Second, this could work towards eliminating one of the biggest gripes about the NBA postseason; the games are too far apart. If the playoffs were to start a week later the league would still get to keep the same 2 month playoff schedule while scheduling postseason games closer so that you aren't getting layoffs like we have now (Grizz/Spurs don't play again until Saturday? Come on.)
- with the tournament being single elimination and the prize being so substantial you would, at least in theory, force the participating clubs to play hard. And even if the bad ones fail to show up you only have to watch them one time. You're effectively taking a tried and true cash cow model- March Madness- and upgrading it. The dance sucks now, but this? This could really garner mainstream interest. All those small market clubs that the no.1 pick has eluded could actually have some hope to hold on to.
Consider this schedule: End the regular season on a Saturday --> start the Top Pick Tournament on Sunday --> Top Pick Tourney finals Saturday night --> actual NBA playoffs start Sunday.
2. "If the problem is the worst team in the league rarely gets the #1 pick....." In response to Reply # 0 Wed May-22-13 09:10 AM by mrhood75
...why would you scrap the lottery for a system that would it make it even harder for the worst team to get the #1 pick? The worst teams are the worst teams for a reason. They would probably NEVER win a single elimination tournament.
The best solution is just to scrap the lottery and give the team with the worst record the #1 pick. Like I said in the last "fix the lottery" post, "tanking" isn't nearly the problem people make it out to be. Some teams just stink.
3. "I dont care about worst team getting #1" In response to Reply # 0
I just want every spot to be up for grabs lottery wise like the old days. Makes it more exciting and equitable imo. If youre gonna have a hour special for this bullshit - thats the way to go.
--- "though time has passed, im still the future" (c) black thought
Losses with regular starters out of the line-up count less. It would disincentivize tanking, and give better draft odds to the teams that are ACTUALLY bad.
9. "why would the players play hard for a guy to replace them?" In response to Reply # 0
look at last year, when Anthony Davis was the consensus #1. Why would any PF on a tourney team bust his ass so that the team can get the first pick and take a PF that's gonna take his job?
*Jews you*
"this is okp tho, reading is completely optional" (c) desus
13. "RE: why would the players play hard for a guy to replace them?" In response to Reply # 9 Wed May-22-13 01:10 PM by pretentious username
>look at last year, when Anthony Davis was the consensus #1. >Why would any PF on a tourney team bust his ass so that the >team can get the first pick and take a PF that's gonna take >his job?
actually the "on the cusp of the playoff" teams might have more incentive since a superstar can change a .500 team into a contender, but those shitty teams aren't going anywhere soon, and have way more dudes that are barely in the league.
11. "isn't this proving that the reason for the lottery is successful" In response to Reply # 0
>The NBA draft lottery is bogus.
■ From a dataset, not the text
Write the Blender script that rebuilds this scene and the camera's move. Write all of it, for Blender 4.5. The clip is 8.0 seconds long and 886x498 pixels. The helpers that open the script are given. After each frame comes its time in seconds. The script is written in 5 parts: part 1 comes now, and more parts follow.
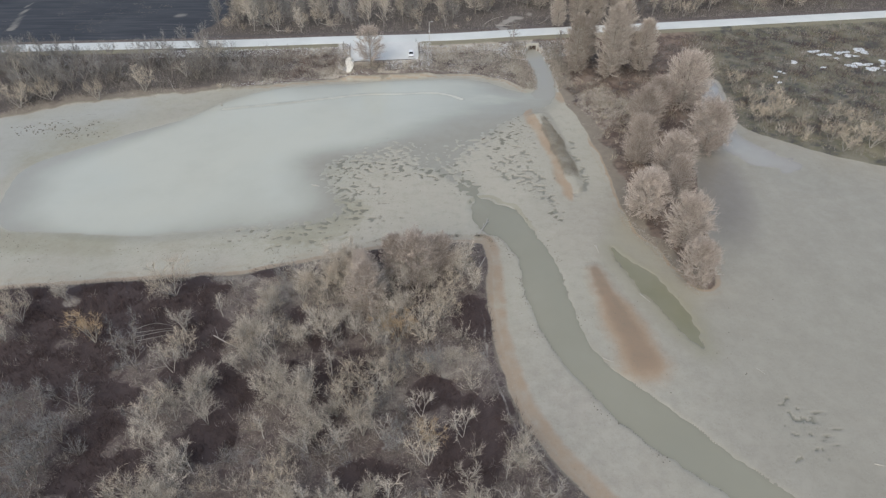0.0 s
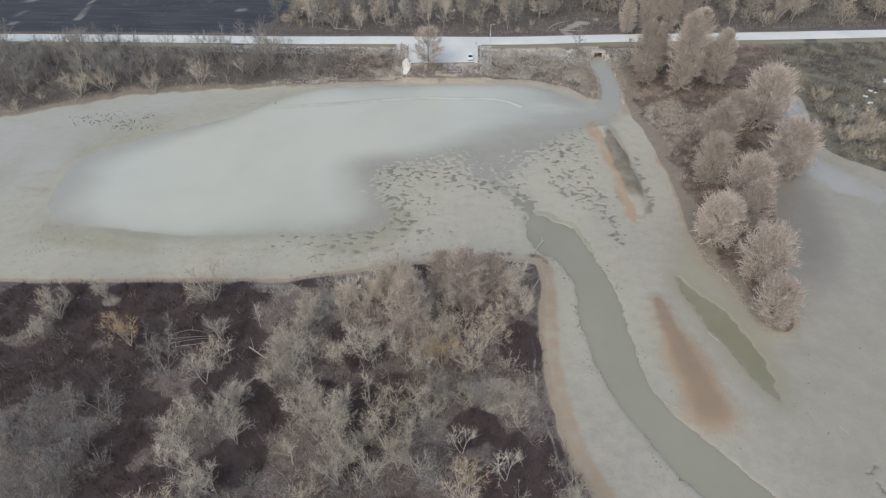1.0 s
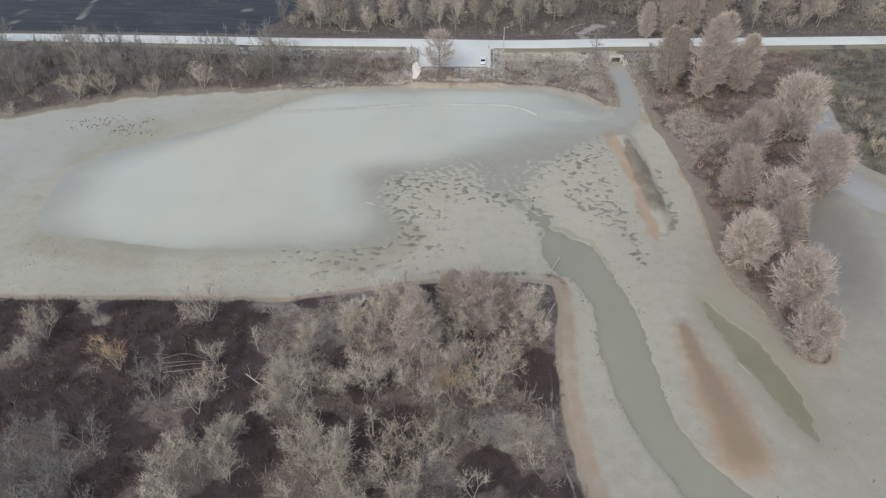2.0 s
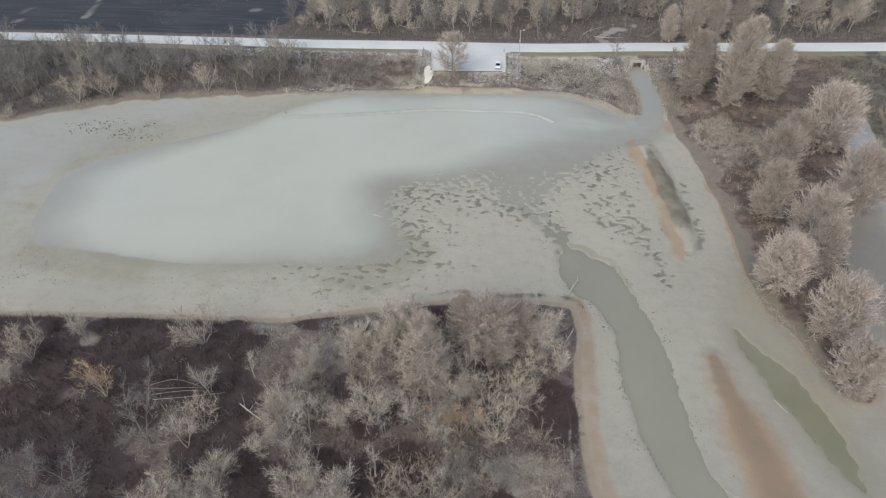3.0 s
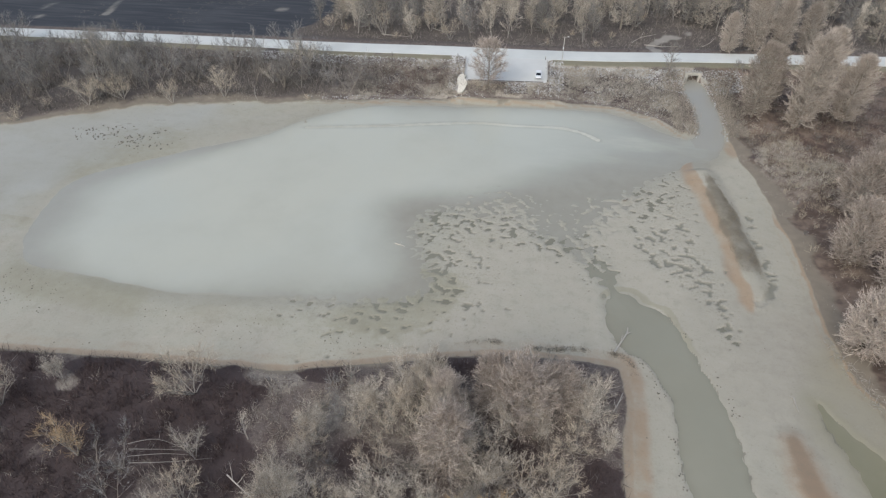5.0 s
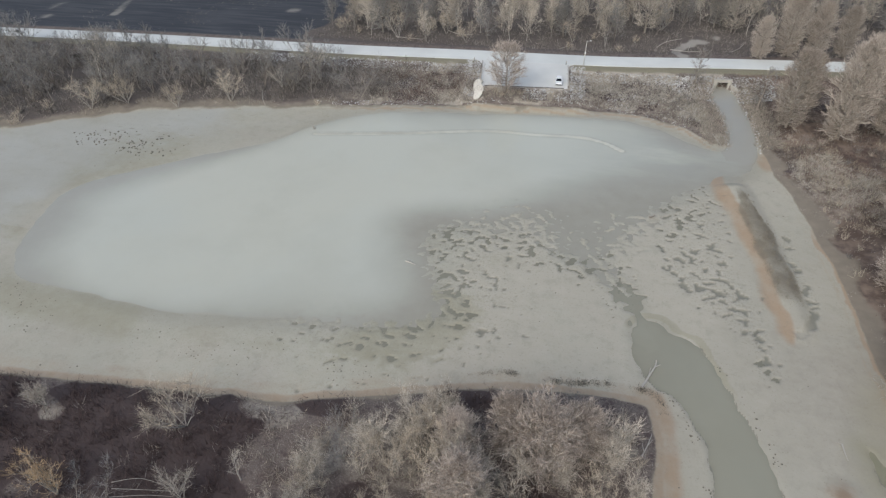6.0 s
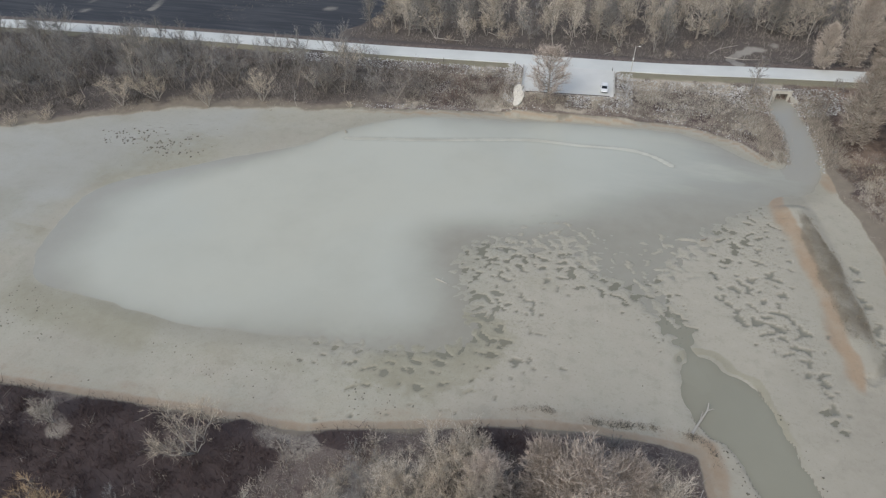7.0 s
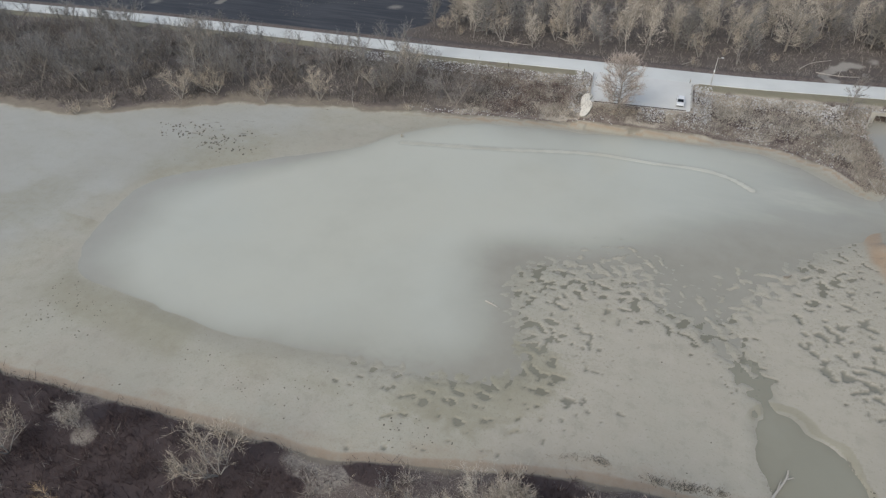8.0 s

Last night marked the 9th >year that the team with the worst record did not nab the first >overall pick. THE NINTH TIME IN A ROW WTF???
they wanted teams to actually try, so they don't guarantee the #1 to the worst team (i disagree that this works since teams can tank to have a better CHANCE at the #1, but that's besides the point). 9 years of the worst team not getting the #1 in a row would suggest that that incentive might be convincing at this point.
also it's not as much of an anomaly as you're suggesting. the odds suggest that if things were even only 2-3 of those worst teams would have gotten it in the past 9 years. really not that crazy for that to become 0 in such a small sample size. and those 9 years come on the heels of the worst team winning it twice in a row. 2 out of 11 isn't very far away from 25%.
>- obviously, seeding would be based on how teams fare during >the regular season. The team that finishes 9th in its >respective conference would be the 1 seed in this single >elimination tournament so forth and so on.
wait, so winning all your games gets you the pick? but i thought your problem was the worst team never gets the #1 pick. if the worst team has to face the best non-playoff team in a road game, they'd probably lose, right? yeah, they have something to play for, but so does the other team.
>Second, this could work towards eliminating one of the biggest >gripes about the NBA postseason; the games are too far apart. >If the playoffs were to start a week later the league would >still get to keep the same 2 month playoff schedule while >scheduling postseason games closer so that you aren't getting >layoffs like we have now (Grizz/Spurs don't play again until >Saturday? Come on.)
i'm not sure why they do layoffs like that, but it's probably $$$. so they probably won't get rid of those layoffs even with the week off.
16. "RE: an idea: how to replace the NBA draft lottery with something better" In response to Reply # 0
It's not as if the #1 pick is a surefire thing every time either. Plenty of busts are picked first which often benefits teams picking 2nd or 3rd who have to take the 'perceived runners ups' by default.
My thing is, they should have the lottery balls selected live to dispel conspiracy theories. Until that happens, it could always (and likely is) be slightly rigged.